Implementation: Right now this step is implemented on the RPi, but we need a) a more sophisticated method, b) consider moving it to the server side.

What right now is available is an algorithm based on (but extended with extra features) the main ideas presented here

The main loop is the following:

  1. Let’s assume we detect one object on the first frame. This is given an ID, and we save its properties into a dataframe. When we process the next frame, let’s assume we find two contours. For each of these we check if they are within a threshold to any object on the previous frame (we require that an object’s movement from the previous frame is maximum half the object’s larger axis – as small objects usually move slower), if yes, then we know we have found the same object on this frame, so it gets the same ID, if not, this is a new object with a new ID., etc.
  2. For each frame that contains objects we save the properties of each object under the corresponding ID.
  3. For the final data that would be transferred to the server we calculate average properties of each object, plus add the starting time, interval, and number of frames observed for each of them. To decide if an observed object is real or is a result of some artefact (moving leaves, shadows, etc.) we require that real objects have a trajectory (the difference between the two furthest observed centroid locations) of at least half the vertical image dimension (which helps filtering out waving trees, moving shadows or light spots reflected from windows, etc.). (On the server there are furthere tests.)

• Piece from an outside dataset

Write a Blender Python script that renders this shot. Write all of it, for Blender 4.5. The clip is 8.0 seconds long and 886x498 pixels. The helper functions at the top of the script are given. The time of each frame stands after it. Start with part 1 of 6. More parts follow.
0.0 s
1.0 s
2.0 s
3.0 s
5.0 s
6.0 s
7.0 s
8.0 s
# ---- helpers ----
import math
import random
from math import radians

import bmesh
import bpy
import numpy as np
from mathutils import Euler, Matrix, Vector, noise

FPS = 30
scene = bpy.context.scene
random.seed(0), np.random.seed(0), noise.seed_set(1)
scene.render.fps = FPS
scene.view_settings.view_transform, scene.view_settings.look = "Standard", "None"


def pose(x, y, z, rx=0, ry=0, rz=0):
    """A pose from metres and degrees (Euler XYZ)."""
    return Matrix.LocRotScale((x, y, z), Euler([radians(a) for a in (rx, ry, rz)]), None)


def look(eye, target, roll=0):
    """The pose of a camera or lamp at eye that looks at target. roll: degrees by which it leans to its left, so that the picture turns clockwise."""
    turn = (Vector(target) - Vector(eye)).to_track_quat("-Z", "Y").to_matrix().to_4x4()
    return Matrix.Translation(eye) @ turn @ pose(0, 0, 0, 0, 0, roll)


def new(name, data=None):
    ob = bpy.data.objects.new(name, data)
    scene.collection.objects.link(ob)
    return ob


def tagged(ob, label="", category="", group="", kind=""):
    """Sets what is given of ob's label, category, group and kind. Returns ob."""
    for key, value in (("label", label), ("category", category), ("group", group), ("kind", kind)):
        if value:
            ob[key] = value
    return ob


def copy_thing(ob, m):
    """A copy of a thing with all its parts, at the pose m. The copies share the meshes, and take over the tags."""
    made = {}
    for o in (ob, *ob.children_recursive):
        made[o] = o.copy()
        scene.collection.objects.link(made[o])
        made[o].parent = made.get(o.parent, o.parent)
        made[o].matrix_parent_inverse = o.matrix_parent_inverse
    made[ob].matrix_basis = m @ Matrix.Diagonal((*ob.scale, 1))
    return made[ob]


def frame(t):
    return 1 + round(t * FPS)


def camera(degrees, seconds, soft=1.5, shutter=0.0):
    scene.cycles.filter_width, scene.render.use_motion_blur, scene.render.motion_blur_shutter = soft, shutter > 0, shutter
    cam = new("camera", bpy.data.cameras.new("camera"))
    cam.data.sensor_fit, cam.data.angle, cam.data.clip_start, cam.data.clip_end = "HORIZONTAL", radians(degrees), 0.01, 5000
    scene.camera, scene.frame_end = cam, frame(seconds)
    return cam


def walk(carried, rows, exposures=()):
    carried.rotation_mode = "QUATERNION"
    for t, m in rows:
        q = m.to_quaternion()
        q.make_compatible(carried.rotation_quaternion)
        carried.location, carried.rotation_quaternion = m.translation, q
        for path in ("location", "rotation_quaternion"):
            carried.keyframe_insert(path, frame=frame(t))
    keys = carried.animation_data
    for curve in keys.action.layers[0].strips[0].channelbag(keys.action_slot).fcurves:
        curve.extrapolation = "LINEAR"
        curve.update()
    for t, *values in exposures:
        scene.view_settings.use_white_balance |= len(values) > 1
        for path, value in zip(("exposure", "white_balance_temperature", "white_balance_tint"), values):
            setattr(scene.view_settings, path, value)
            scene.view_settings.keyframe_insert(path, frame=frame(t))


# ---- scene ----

Notes: The following properties are saved per object: MAC address, time of the first observation, average x coordinate, average y coordinate, average speed in x, average speed in y, average size, average horizontal size, average vertical size, trajectory length, duration of observations, number of frames being observed for given object.

Current challenges: We need to include some sort of Bayesian tracking, where functions describe probabilities, objects need to be added, tracked, and removed from the frame, etc. The current version will fail in busy situations where overlaps are frequent.